Over time, Bolton Abbey received donations from wealthy locals. This helped them to establish enterprises such as farms, mines, and mills which generated further income allowing the priory to expand.
A team of stonemasons were deployed to extend the priory. In turn, its population increased due to the local young men wanting to become part of the religious community. They became “lay brothers” and carried out most of the manual and administrative work at the institution.
Difficulties Bolton Abbey Faced
Throughout the Middle Ages, the community survived many difficulties. Scottish raids resulted in temporary abandonment of the site, from 1348 – 1350 there was an outbreak of the plague, and there was a string of severe winters which deeply affected the area. Things took a turn for the worst during the 16th century when the abbey gained a more formidable opponent called King Henry VIII.

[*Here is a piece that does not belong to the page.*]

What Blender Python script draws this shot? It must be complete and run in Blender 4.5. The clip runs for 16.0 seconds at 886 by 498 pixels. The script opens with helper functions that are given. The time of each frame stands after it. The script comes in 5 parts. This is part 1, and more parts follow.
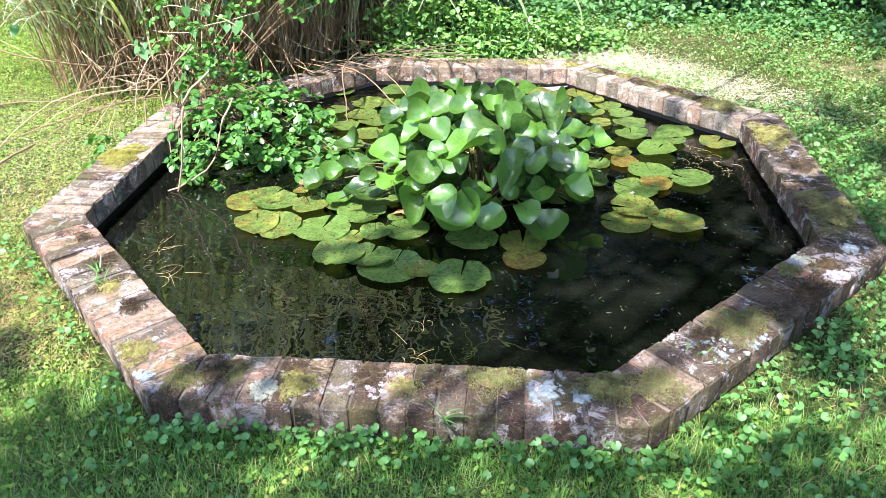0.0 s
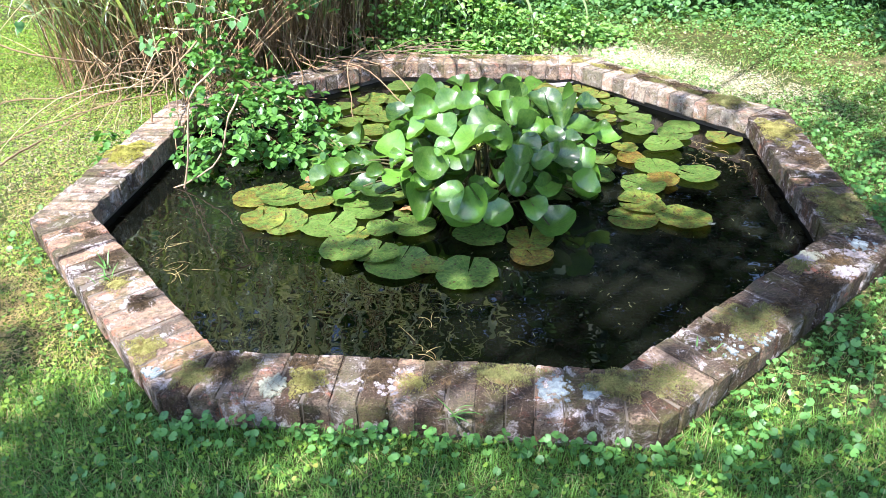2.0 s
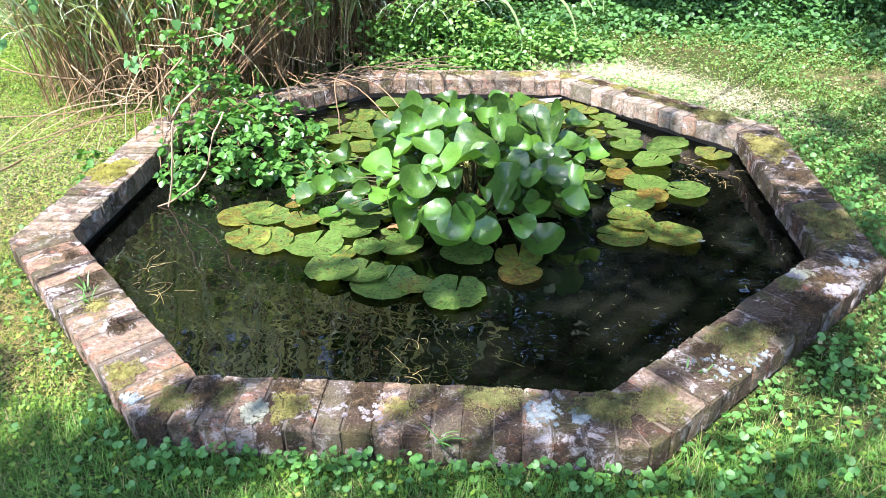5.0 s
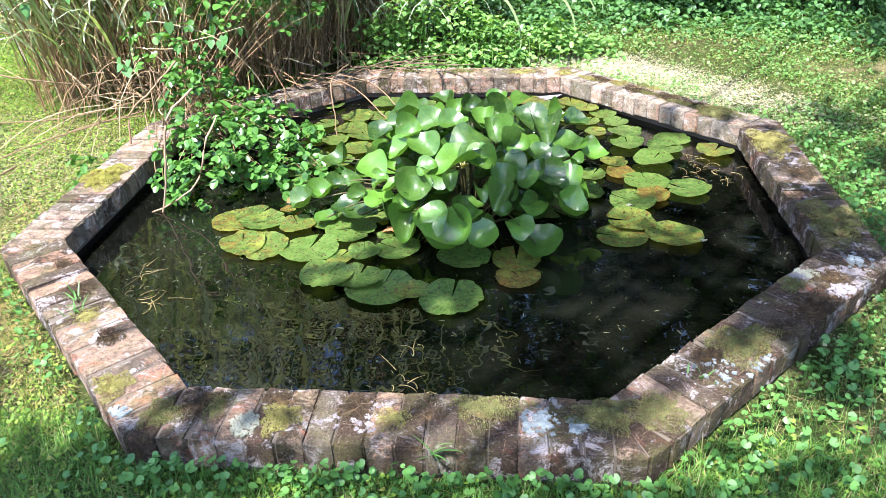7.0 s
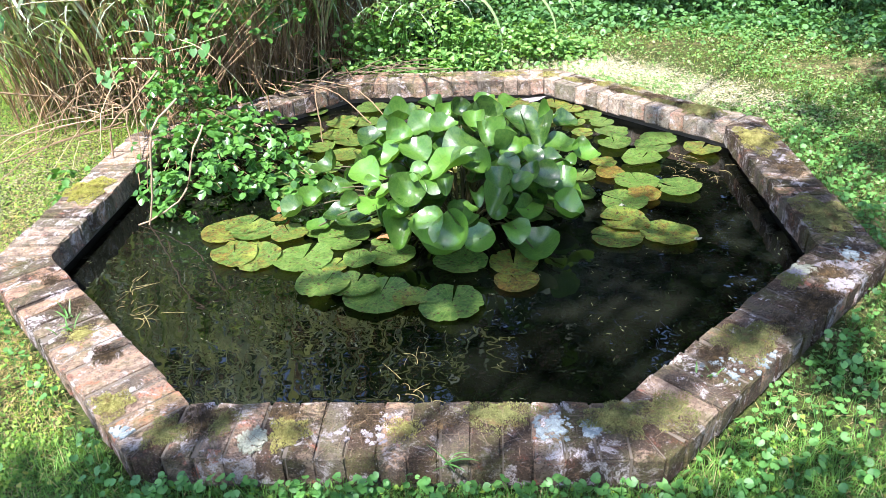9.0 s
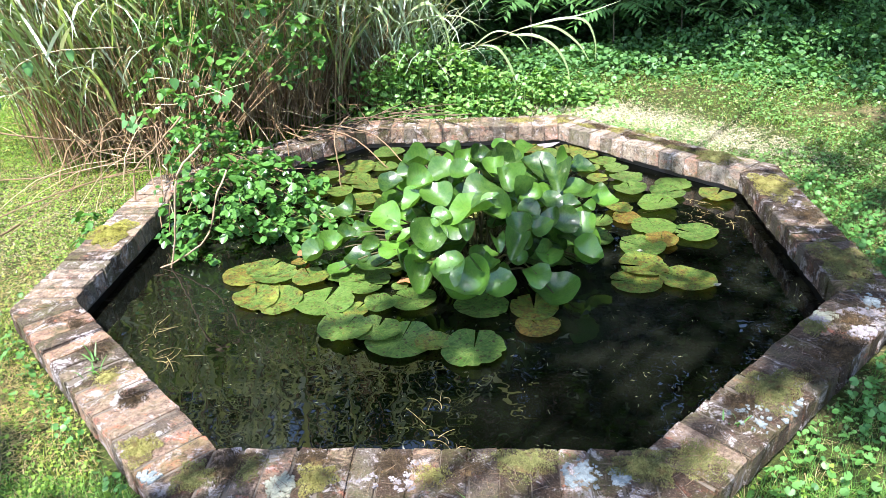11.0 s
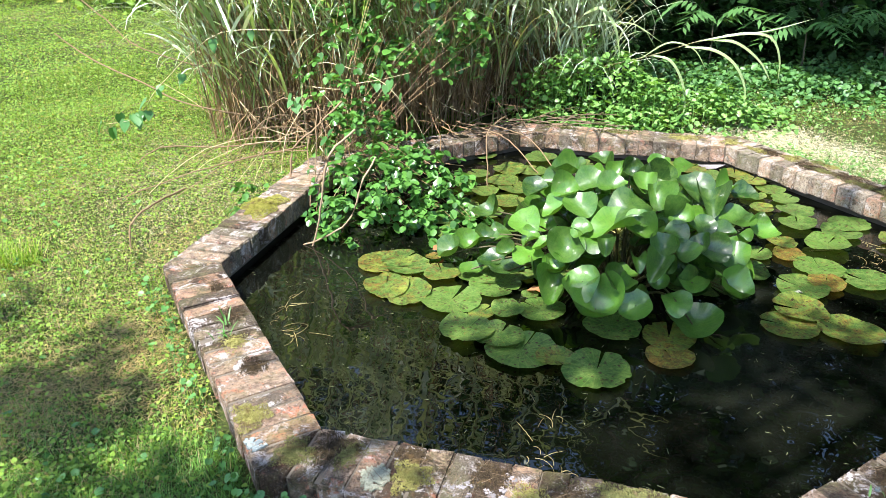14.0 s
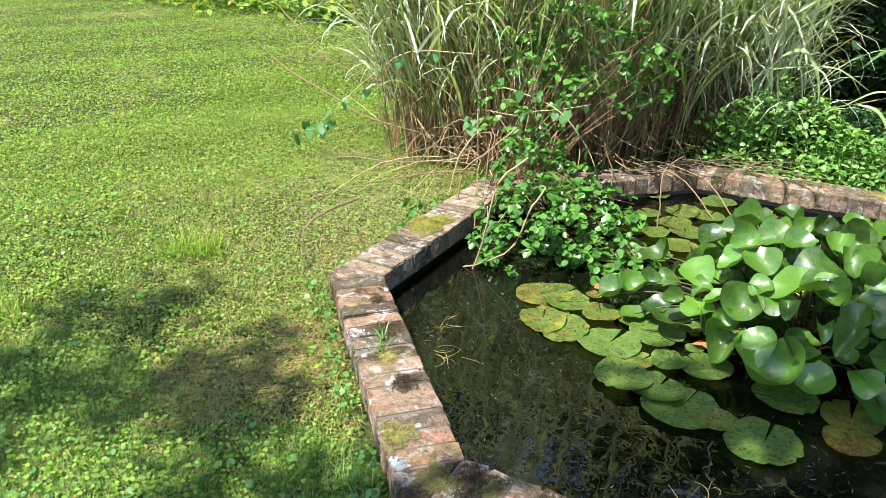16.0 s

Firstly, he had fallen out with the Catholic Church after they refused to let him divorce his first wife, Katherine of Aragon. Next, his treasury was running short of money due to the English currency being devalued as a result of gold discoveries in the New World by Spain and Portugal. Then, Martin Luther’s revolt on the Continent against the Vatican enabled Henry VIII to bring Protestantism to England and reject all things Catholic.
These three factors were to have a profound effect on the more wealthy priories across the country including Bolton Abbey. The consequences became known as the Dissolution of the Monasteries.
Dissolution of the Monasteries
The king’s armies swept through Bolton Abbey in 1539 and confiscated their assets and even stripped lead off their roofs. The dissolution affected monasteries all over the country such as Rievaulx, Jervaulx and Fountains Abbey.
The main building was destroyed and later pillaged of its stone in order to develop other properties along the Wharfe Valley. The accompanying church survived.
Luckily for Bolton Abbey, they had Augustinian Monks which meant that they were also ordained priests. A government concession meant they could still continue their religious work as ordinary clergy.
Due to its remote location, St Mary’s and St Cuthbert was the only place of worship for miles around. This meant that it was allowed to continue as a parish church serving the nearby Bolton Village.
Inevitably, the church became Protestant. It was scaled down and a new east wall was built to separate it from the ruins. The main abbey lay derelict and was visited only by those wishing to pinch the stonework in order to build other things across the valley.
Tourism at Bolton Abbey
In 1810, the Strid Wood and part of the estate was opened to the public for walking and relaxation. The railways enabled more visitors to access the site.
By the end of the 19th Century, it had become a popular place to go. Nowadays, the Bolton Abbey estate is 33,000 acres and owned by the Duke and Duchess of Devonshire. The village, abbey and ancient woodland are visited by thousands of people each year making it a place firmly established on the Yorkshire tourist trail.